Una de las tres únicas veces en que se menciona la palabra libertad es para afirmar que la Agenda busca «fortalecer la paz universal dentro de un concepto más amplio de la libertad». Es ésta una expresión inquietante, dado que el término libertad no requiere de nuevas reinterpretaciones. Así, dada la naturaleza orwelliana del texto, resulta imperativo acudir a la «neolengua» descrita en la novela 1984, en la que el Ministerio del Amor se dedicaba a la represión y el de la Verdad, a la propaganda más engañosa. De este modo, la traducción real de la frase anterior sería la siguiente: «La Agenda 2030 tiene como objeto fortalecer la dominación universal dentro de un concepto más restringido de libertad». Se comprende mejor, ¿verdad?

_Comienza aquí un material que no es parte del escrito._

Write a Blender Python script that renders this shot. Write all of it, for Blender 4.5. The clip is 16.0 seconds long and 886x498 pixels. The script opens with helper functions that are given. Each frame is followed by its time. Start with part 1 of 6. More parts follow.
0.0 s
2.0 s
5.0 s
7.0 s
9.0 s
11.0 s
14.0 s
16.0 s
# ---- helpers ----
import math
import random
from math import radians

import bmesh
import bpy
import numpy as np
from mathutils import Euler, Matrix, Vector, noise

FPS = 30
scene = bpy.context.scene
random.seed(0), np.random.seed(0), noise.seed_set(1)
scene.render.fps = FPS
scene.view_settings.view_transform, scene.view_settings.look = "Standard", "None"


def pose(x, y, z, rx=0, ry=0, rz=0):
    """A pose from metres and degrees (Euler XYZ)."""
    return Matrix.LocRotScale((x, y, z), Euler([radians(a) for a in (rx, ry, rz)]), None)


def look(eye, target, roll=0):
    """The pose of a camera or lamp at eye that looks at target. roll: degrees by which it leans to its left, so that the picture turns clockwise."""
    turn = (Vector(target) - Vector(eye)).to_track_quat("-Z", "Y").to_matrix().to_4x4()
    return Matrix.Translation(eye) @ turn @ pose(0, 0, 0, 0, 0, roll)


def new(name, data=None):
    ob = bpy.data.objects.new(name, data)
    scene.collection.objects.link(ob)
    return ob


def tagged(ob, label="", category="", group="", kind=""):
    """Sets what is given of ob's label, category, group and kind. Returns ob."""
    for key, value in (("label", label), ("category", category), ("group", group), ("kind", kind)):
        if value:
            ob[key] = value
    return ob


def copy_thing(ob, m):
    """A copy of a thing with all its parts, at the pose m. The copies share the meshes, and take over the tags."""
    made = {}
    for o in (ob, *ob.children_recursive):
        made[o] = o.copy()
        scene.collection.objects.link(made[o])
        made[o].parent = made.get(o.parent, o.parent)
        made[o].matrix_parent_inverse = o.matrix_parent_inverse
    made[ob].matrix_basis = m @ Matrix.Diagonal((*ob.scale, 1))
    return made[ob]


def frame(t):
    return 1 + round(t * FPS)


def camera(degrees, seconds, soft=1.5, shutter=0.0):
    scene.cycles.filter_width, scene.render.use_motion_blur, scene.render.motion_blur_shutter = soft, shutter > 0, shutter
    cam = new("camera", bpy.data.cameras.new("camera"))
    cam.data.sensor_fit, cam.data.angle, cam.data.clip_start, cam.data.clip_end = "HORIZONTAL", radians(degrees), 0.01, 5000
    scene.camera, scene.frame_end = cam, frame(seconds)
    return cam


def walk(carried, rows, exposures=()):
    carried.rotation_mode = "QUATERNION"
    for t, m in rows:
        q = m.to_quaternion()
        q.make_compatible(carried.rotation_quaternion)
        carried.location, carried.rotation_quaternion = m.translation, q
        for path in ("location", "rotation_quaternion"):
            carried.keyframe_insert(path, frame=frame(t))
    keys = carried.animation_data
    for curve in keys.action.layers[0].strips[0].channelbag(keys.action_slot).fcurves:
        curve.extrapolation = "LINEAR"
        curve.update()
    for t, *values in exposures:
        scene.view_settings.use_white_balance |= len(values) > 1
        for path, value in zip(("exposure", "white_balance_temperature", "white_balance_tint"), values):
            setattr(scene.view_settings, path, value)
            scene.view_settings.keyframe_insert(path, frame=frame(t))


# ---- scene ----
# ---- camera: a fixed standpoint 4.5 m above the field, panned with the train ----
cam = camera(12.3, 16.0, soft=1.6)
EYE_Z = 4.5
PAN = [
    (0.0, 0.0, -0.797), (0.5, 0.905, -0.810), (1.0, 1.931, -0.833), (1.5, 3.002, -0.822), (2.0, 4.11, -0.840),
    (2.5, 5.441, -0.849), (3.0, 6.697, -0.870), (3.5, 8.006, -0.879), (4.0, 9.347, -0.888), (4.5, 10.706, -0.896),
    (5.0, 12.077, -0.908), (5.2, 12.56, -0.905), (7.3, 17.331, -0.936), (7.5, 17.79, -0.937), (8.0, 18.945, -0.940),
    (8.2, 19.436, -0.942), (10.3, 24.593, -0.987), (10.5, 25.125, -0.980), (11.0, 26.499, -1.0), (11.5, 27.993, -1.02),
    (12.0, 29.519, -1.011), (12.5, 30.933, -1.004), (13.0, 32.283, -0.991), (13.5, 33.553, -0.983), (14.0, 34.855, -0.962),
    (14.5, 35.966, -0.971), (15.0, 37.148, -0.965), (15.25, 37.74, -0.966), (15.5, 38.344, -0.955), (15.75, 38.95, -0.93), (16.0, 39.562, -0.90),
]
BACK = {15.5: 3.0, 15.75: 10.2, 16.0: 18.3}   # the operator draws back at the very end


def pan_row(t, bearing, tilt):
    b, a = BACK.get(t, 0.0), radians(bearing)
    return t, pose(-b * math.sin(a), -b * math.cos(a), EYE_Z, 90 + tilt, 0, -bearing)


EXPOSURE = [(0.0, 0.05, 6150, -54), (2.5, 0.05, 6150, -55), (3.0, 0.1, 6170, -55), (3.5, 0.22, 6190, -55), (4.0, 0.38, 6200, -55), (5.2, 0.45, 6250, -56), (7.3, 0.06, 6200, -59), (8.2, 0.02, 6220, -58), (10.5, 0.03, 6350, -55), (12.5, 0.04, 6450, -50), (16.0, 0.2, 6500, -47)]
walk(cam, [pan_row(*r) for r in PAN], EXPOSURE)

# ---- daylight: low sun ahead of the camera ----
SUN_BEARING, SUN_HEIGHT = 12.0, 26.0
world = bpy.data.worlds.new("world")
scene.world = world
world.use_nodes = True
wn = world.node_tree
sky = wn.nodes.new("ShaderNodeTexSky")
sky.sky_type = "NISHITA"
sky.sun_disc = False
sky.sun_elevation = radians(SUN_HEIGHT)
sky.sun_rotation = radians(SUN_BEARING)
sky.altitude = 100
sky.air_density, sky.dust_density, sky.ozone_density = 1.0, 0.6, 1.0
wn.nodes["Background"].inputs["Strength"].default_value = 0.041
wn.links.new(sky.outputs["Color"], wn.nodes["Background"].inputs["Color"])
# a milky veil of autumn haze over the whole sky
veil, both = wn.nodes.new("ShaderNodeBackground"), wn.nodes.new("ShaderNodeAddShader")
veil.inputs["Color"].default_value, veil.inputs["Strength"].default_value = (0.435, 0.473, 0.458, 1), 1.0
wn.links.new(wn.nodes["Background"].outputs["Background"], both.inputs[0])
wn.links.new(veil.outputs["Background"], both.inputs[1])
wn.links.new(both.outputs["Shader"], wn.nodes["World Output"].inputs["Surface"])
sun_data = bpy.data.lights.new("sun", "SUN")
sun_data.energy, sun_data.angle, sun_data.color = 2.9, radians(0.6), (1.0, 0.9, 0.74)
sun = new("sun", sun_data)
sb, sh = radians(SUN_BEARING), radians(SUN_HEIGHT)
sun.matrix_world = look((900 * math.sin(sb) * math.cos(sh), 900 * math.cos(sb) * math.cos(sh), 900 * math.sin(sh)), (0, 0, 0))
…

Para discernir la verdad sobre la oscura sombra que proyecta esta iniciativa de la ONU ―es decir, del globalismo― es necesario distinguir entre los objetivos que propugna, aparentemente loables, y los medios que propone para alcanzarlos, completamente opuestos a la consecución de dichos fines. Recuerden que el abismo existente entre unos fines aparentemente benéficos y unos medios perversos ha sido precisamente lo que ha caracterizado a las utopías más destructivas de la Historia.

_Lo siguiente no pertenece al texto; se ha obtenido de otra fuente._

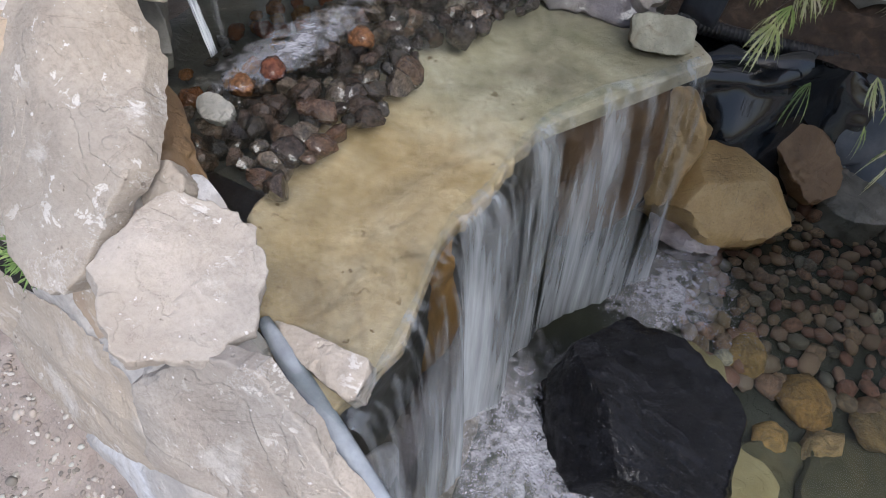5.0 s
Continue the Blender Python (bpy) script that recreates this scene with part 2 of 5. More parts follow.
ROUND = stone("round boulder", (0.33, 0.26, 0.20), (0.43, 0.355, 0.28), (0.51, 0.44, 0.365), 6, 0.85, (0.22, 0.16, 0.12), relief=0.35)
GREYROCK = stone("grey rock", (0.16, 0.15, 0.13), (0.25, 0.24, 0.21), (0.34, 0.33, 0.30), 7, 0.9, (0.12, 0.13, 0.10))
BROWN = stone("brown rock", (0.37, 0.275, 0.185), (0.49, 0.39, 0.285), (0.57, 0.49, 0.39), 6, 0.88, smear=(0.62, 0.59, 0.55))
ORANGE = stone("orange wet rock", (0.26, 0.13, 0.035), (0.42, 0.23, 0.065), (0.52, 0.33, 0.12), 6, 0.35, relief=0.8)
CREAM = stone("cream sandstone", (0.44, 0.33, 0.21), (0.56, 0.44, 0.30), (0.62, 0.52, 0.38), 5, 0.85, relief=0.7)
DARKBROWN = stone("dark wet brown rock", (0.07, 0.038, 0.016), (0.13, 0.078, 0.036), (0.20, 0.13, 0.066), 6, 0.48, relief=0.8)
WETBROWN = stone("wet brown rock", (0.19, 0.118, 0.044), (0.34, 0.235, 0.10), (0.44, 0.335, 0.175), 5, 0.40, None, relief=1.0, grain=0.8, veins=(0.46, 0.40, 0.28))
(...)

Un programa totalitario y liberticida
La primera crítica que puede hacerse al utópico programa de la Agenda 2030 es su carácter totalitario, pues aspira a controlar la totalidad de la vida de los individuos ―incluyendo qué y cuánto comen, y qué y cuánto consumen―. Como hemos mencionado, el concepto de libertad brilla por su ausencia y es remplazado por un acérrimo estatismo. En efecto, la libertad individual y la iniciativa privada son ninguneadas a favor de un constante intervencionismo estatal al que se atribuye un carácter benéfico y una capacidad sobrehumana de solucionar todos los problemas.
El intervencionismo que propone resulta tan exagerado que recuerda a los Planes Quinquenales de la extinta URSS. Por ejemplo, especifica objetivos concretos de crecimiento del PIB en los países menos adelantados y la «duplicación» (¿por imperativo legal?) del peso de la industria («inclusiva y sostenible») en el PIB de esos mismos países.

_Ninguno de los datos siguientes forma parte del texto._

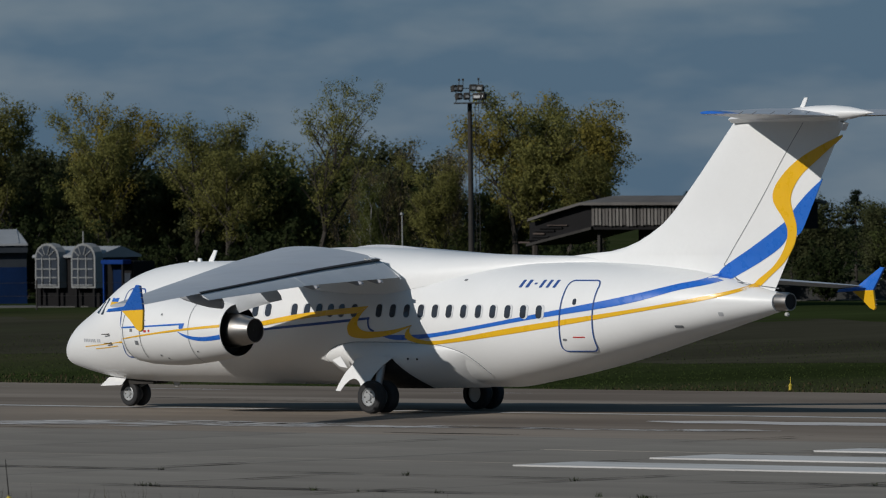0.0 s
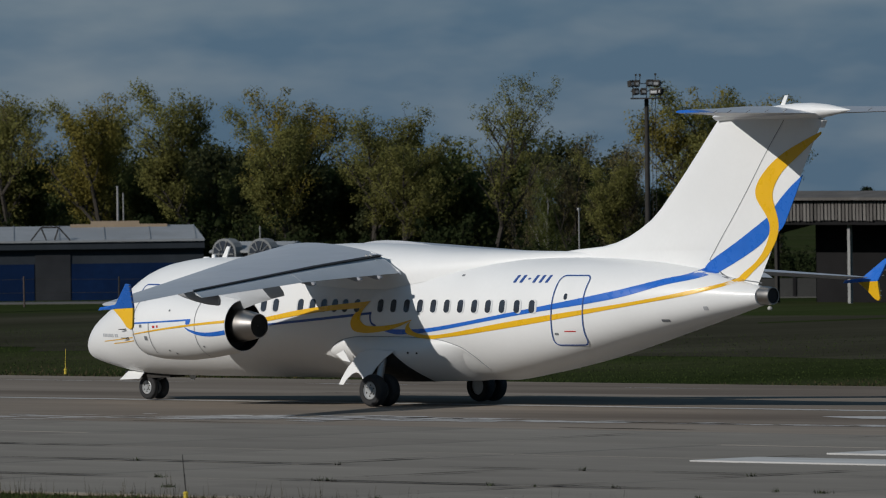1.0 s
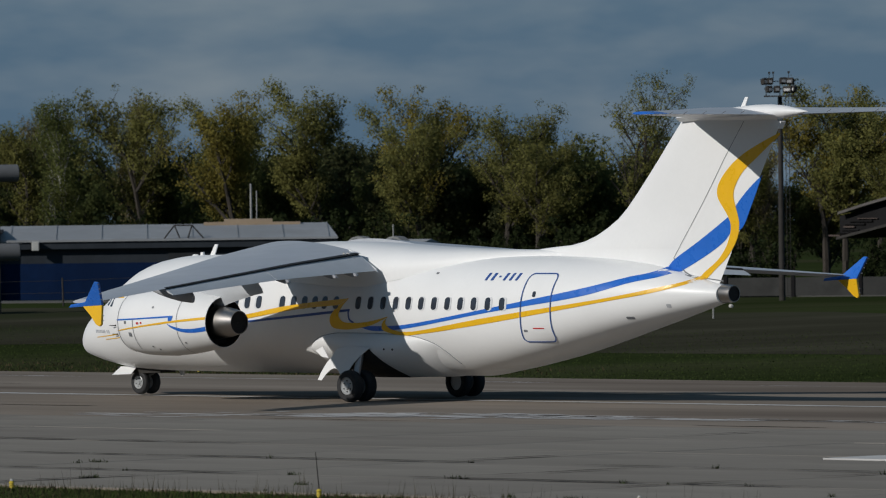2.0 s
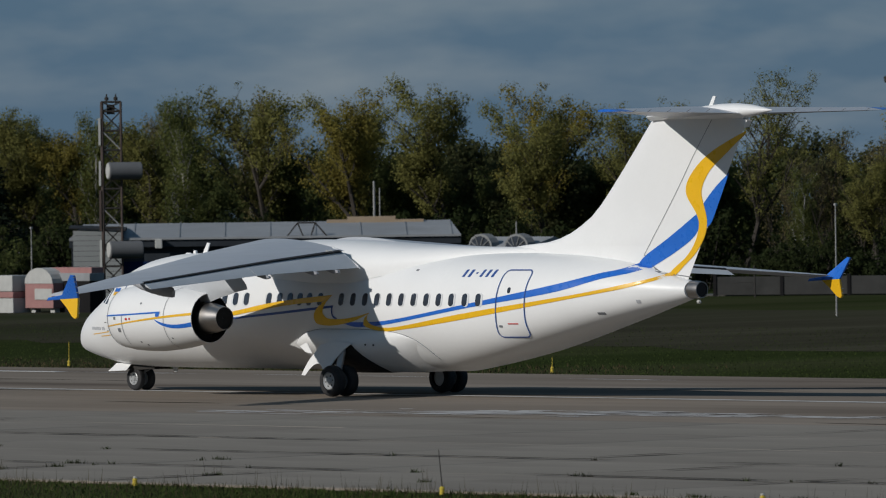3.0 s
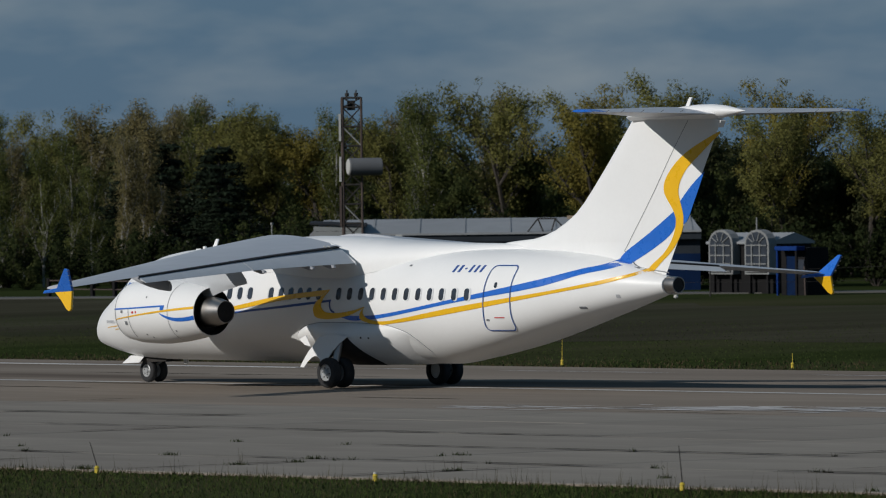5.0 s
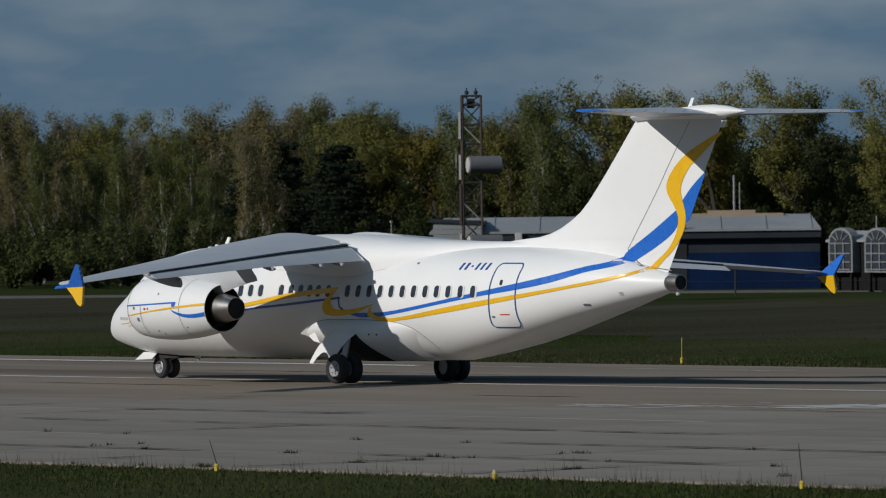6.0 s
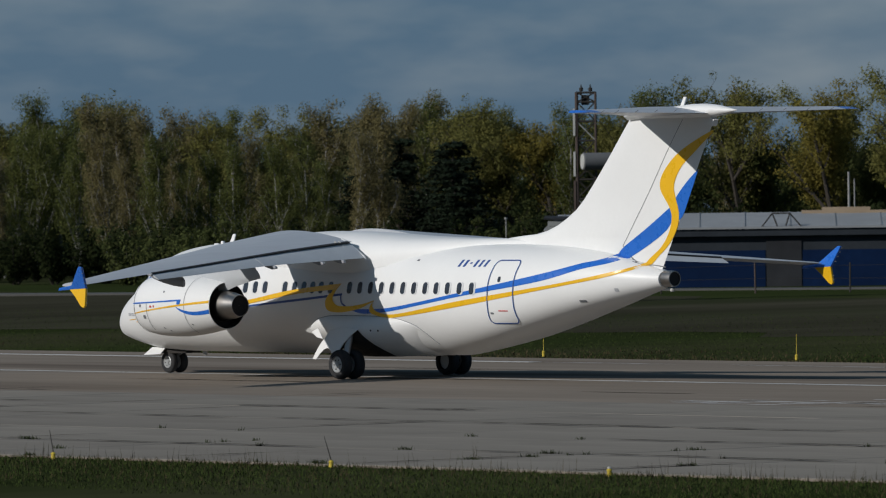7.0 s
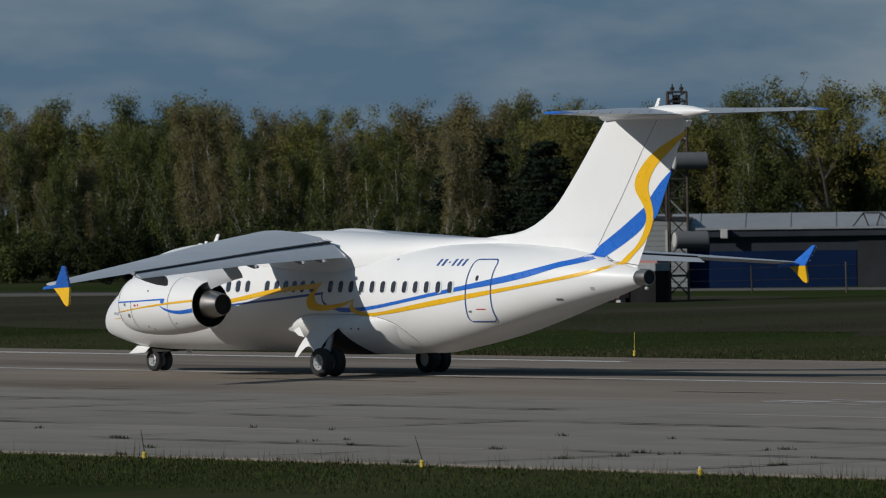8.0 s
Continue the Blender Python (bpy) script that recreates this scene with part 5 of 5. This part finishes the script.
def build_tarp(x, y, w, h, seed):
    rr = random.Random(seed)
    bm = bmesh.new()
    n = 12
    g = [[bm.verts.new((w * (i / n - 0.5), 1.6 * (j / n - 0.5), max(0.0, h * (1 - abs(2 * j / n - 1) ** 1.6) * (1 - abs(2 * i / n - 1) ** 3)) * rr.uniform(0.72, 1.05) + rr.uniform(-0.06, 0.06))) for j in range(n + 1)] for i in range(n + 1)]
    for i in range(n):
        for j in range(n):
            bm.faces.new((g[i][j], g[i + 1][j], g[i + 1][j + 1], g[i][j + 1]))
    ob = part("tarpaulin", bm, TARP, None)
    ob.matrix_basis = pose(x, y, 0.0, 0, 0, 40)
    tagged(ob, label="blue tarpaulin draped over a heap", category="tarpaulin", group="blue tarpaulins")


build_tarp(-335.2, 281, 1.9, 1.35, 2)


def build_lamp_post(x, y, h):
    t = empty("lamp_post", pose(x, y, 0), label="slim grey lamp post before the wood", category="street lamp")
    part("pole", tube((0, 0, -0.1), (0, 0, h), 0.035, 0.025, 8), PALE_STEEL, t)
    part("head", box(-0.06, -0.06, h, 0.06, 0.06, h + 0.1, 0.02), PALE_STEEL, t, "small pale lamp head")


build_lamp_post(-321.3, 275, 3.35)
build_lamp_post(-246.9, 254.3, 4.4)


# ---------------------------------------------------------------- motion
PLANE_ROWS = [
    (0.0, -158.661, 0.918, 0.179, 0.104),
    (0.5, -161.932, 0.316, 0.057, -0.104),
    (1.0, -165.138, -0.040, 0.065, -0.322),
    (1.5, -168.193, -0.381, 0.172, -0.473),
    (3.0, -176.752, -1.515, -0.029, 0.030),
    (3.5, -179.425, -1.555, -0.014, -0.124),
    (4.0, -182.000, -1.714, -0.037, 0.046),
    (4.5, -184.512, -1.785, -0.027, 0.107),
    (6.0, -191.884, -1.217, -0.007, 0.406),
    (6.5, -194.398, -1.098, -0.072, 0.258),
    (7.0, -196.966, -0.999, 0.012, -0.242),
    (7.5, -199.553, -0.784, -0.116, -0.559),
    (8.0, -202.124, -0.501, -0.068, -0.264)]


def motions():
    rows = [(t, pose(x, 164.43, 0, roll, -pitch, 180 + heading)) for t, x, heading, pitch, roll in PLANE_ROWS]
    walk(airliner, rows)
    steps = [k / 15 for k in range(121)]
    xs = np.array([r[0] for r in PLANE_ROWS]), np.array([r[1] for r in PLANE_ROWS])
    gone = [float(xs[1][0] - np.interp(t, xs[0], xs[1])) for t in steps]
    for wheel in MAIN_WHEELS + NOSE_WHEELS:
        at = wheel.matrix_basis.translation.copy()
        r = at.z
        walk(wheel, [(t, pose(at.x, at.y, at.z, 0, math.degrees(g / r), 0)) for t, g in zip(steps, gone)])


motions()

Las similitudes con el comunismo continúan, pues también propone reducir no sólo la desigualdad de oportunidades, sino también «la desigualdad de resultados». En esta línea, se compromete a efectuar «cambios fundamentales en la manera en que nuestras sociedades producen y consumen bienes y servicios» y formula un axioma revelador: el crecimiento económico (sostenido, inclusivo y sostenible) «solo será posible si se comparte la riqueza y se combate la desigualdad de los ingresos». Así, aboga por aumentar la progresividad de los impuestos y reforzar «la reglamentación y vigilancia de las instituciones» desde un Estado al que se le otorga «plena soberanía permanente sobre la totalidad de su riqueza, sus recursos naturales y su actividad económica».
Por último, declara pomposamente que actúa «en nombre de los pueblos a los que servimos». Exactamente, ¿cómo y cuándo se han manifestado «los pueblos» sobre la Agenda 2030? ¿Y podrían decirme en qué país el poder político sirve al pueblo en vez de servirse de él?